И он всю жизнь так и будет говорить:
— Это моя мама, которая бабушка…
Он живет в Киеве, он ученый, профессор, преподаватель и прочее.
Он много ездит по миру.
И когда у него спрашивают про то, действительно ли в Киеве хунта и фашисты, он отвечает, что да, действительно видел в Киеве фашистов, лично сам, сначала в 37-м, а потом в 41-м, и вспоминает эту историю из своего детства.
Боевик или рассказ о том, кого не было
Дождаться десять дней, пока брага выстоится и можно будет выгнать из неё самогон, дядя Толик не умел. Он выпивал мутную глинистую брагу раньше, черпал металлической кружкой из бака, укутанного одеялами в углу комнаты, за диваном, у батареи. Утром черпал, иногда — в обед, и вечером обязательно, вечером из бака кружкой черпнуть, уж это святое дело.
Он жил беззаботным алкоголиком, тихо пропивал пенсию, и зарплату сторожа кооперативного гаражного хозяйства, и нажитое за шестьдесят лет барахло — чешский хрусталь, китайские вазы тонкого невесомого фарфора, немецкие столовые сервизы, турецкие ковры, «жигули» шестой модели бежевого цвета в экспортном варианте.
Откуда имущество трезвый дядя Толя молчал. Оттуда, где нас нет, не было и не будет.

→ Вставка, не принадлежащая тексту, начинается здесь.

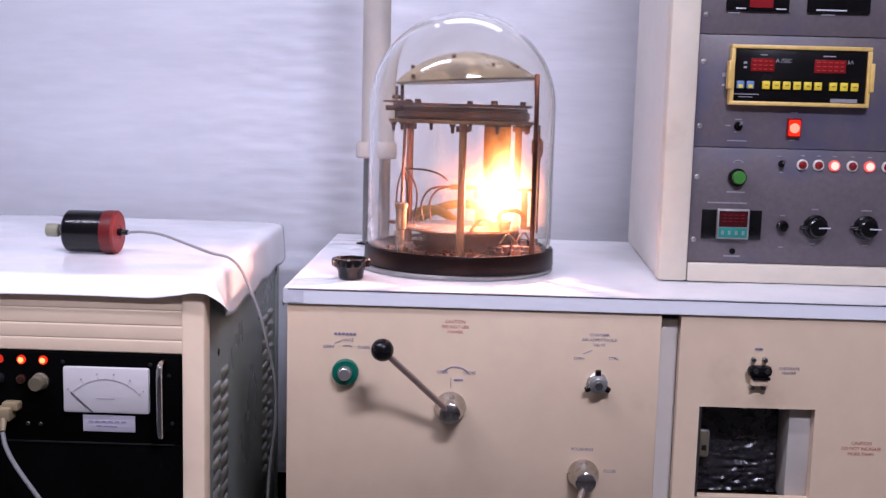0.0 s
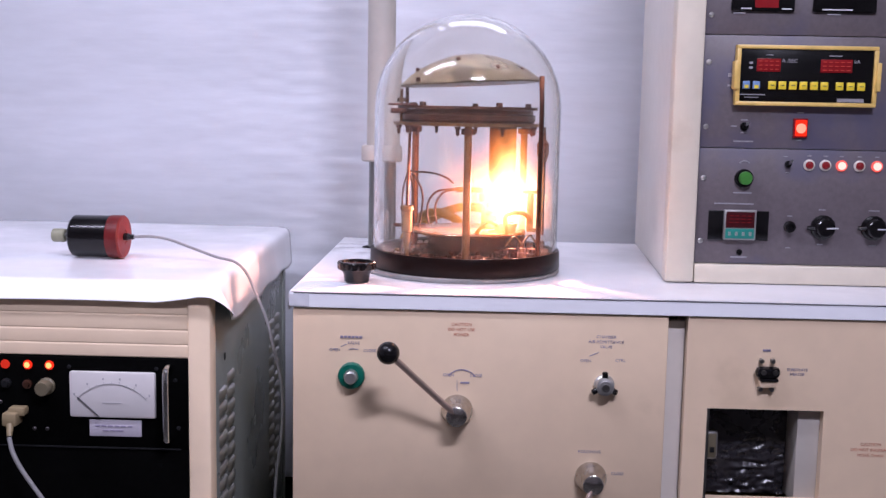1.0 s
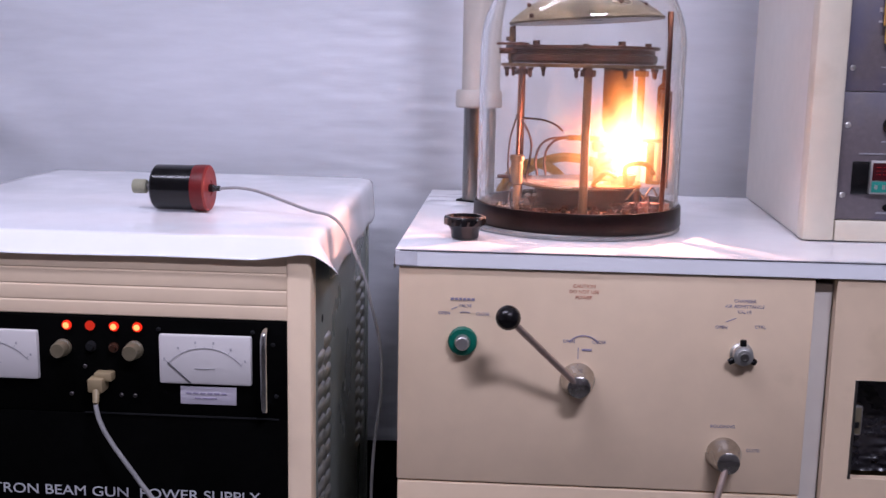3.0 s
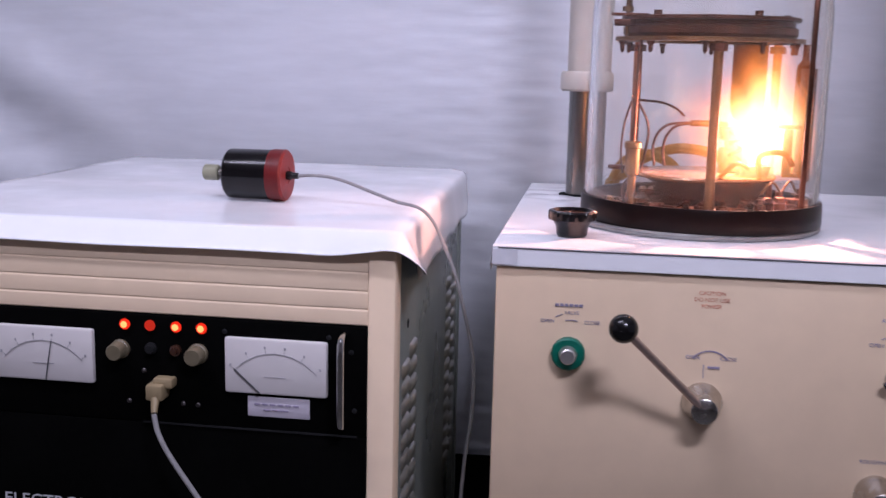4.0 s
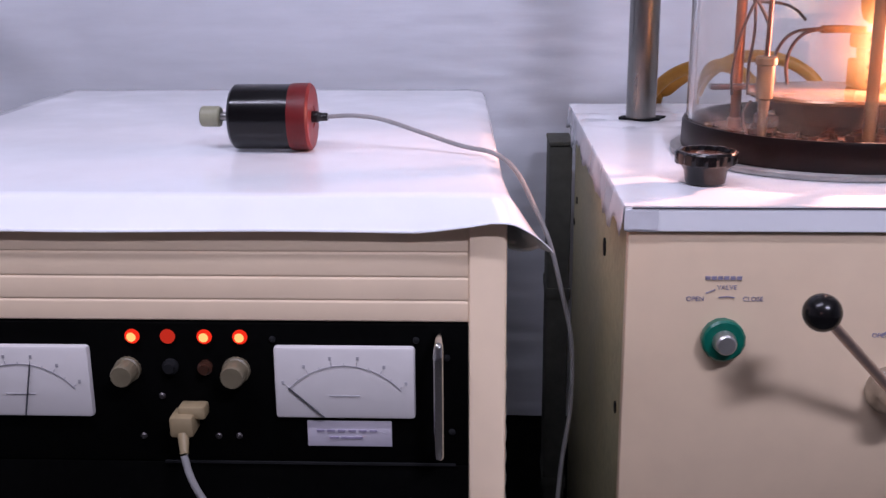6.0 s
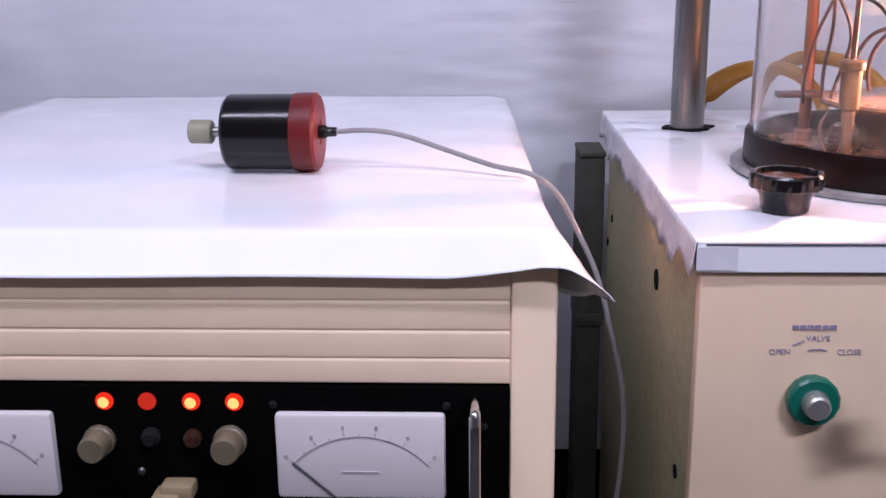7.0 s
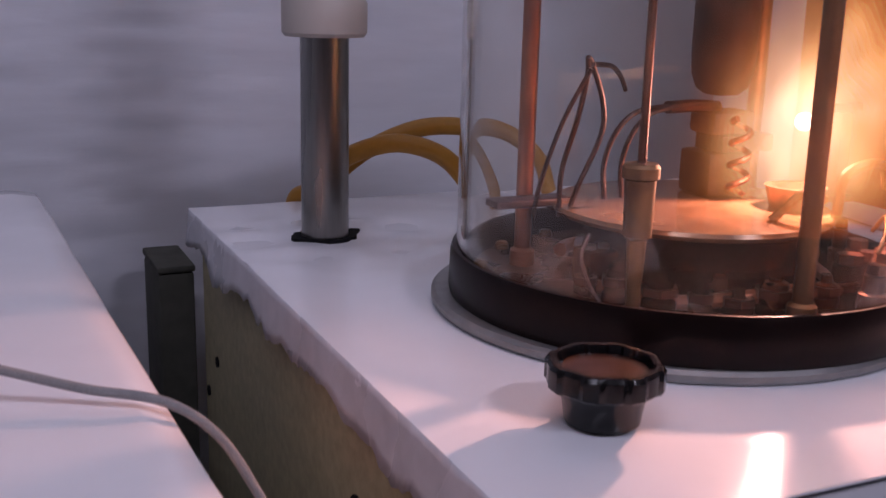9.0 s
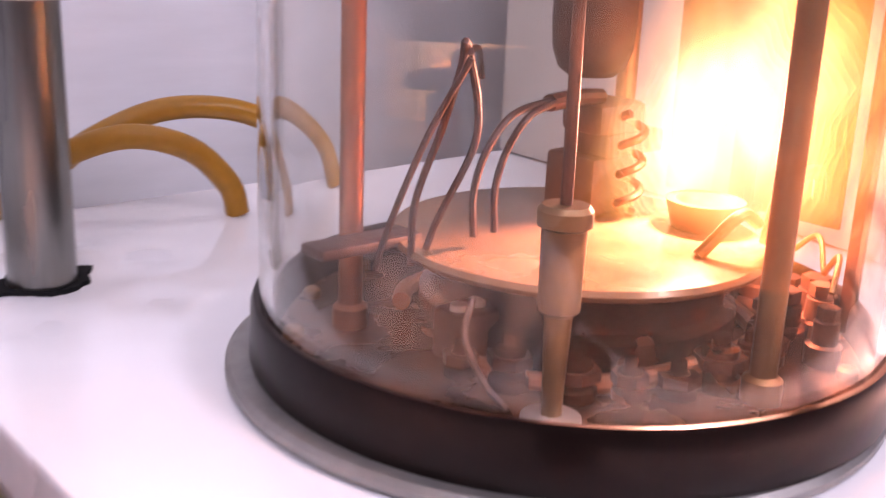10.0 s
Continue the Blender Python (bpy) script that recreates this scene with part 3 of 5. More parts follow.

Выпив, он становился разговорчивее.
Вазы он привез в 1975 году из Вьетнама. На фотографиях тех лет он в форме капитана, со значками химических войск на петлицах, маленький, щуплый, тонкий и улыбающийся. После первой кружки мутной браги дядя Толик на спор, без запинки, скороговоркой выговаривал «ортохлоробензилиден малононитрил» и заводил свой бесконечный рассказ о «тропе Хо Ше Мина». Ребенком я слушал его, боясь пропустить хоть слово, как он вдвоем с товарищем посреди джунглей перебирали простреленный движок ЗИЛа, как вьетнамцам были велики наши противогазы, как выкуривали бойцов Южного Вьетнама из домов в Дананге, как об этом нельзя говорить и нас всех за такие беседы однажды непременно расстреляют.
Ковры он привез в 1979 году откуда-то из Африки, то ли из Мозамбика, то ли из Анголы. Оттуда же он привез чеки, на которые через год купил свои «жигули». Про Африку дядя Толик рассказывал совсем мало, показывал единственную фотографию, он в гражданке в окружении угольных африканцев. Все улыбаются, африканцы больше, дядя Толик меньше.